How would personal accounts affect women generally? According to a study by researchers at Harvard University, virtually every woman--single, divorced, married, or widowed--would likely be better off financially under a system of private retirement accounts, the earnings of which could be shared by spouses. The researchers studied 1,992 actual women who retired in 1981, and compared their Social Security benefits to what they would have received from a personal account that returned 6.2 percent. Every women studied would have been as well off or better off with a personal account--not one woman was worse off under the private system. On average, personal accounts would have provided the single women with 58 percent more than Social Security and wives with 208 percent more. For many women, those higher returns mean the difference between retiring in poverty and retiring with real security.

I'm a full-time homemaker, what will happen to me at retirement? What if I divorce? Under Social Security, a spouse is automatically entitled to 50 percent of her husband's benefits (after 10 years of marriage), whether or not she has contributed to the program.

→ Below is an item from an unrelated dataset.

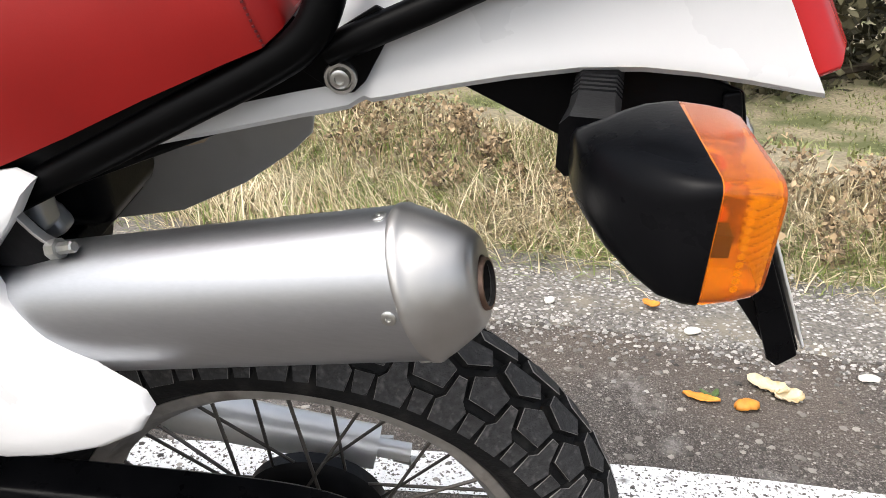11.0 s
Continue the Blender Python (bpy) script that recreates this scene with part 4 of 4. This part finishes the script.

The superior returns of a privately invested system will surpass the benefits of such subsidies. Plans for personal retirement accounts should also include "earnings sharing," which would allow spouses to divide their payroll contributions 50-50, with 50 percent deposited into each person's account. This would ensure that a homemaker, for example, benefits from her spouse's earnings. In the event of divorce, no retirement savings would be lost because each spouse would still own his or her own personal account.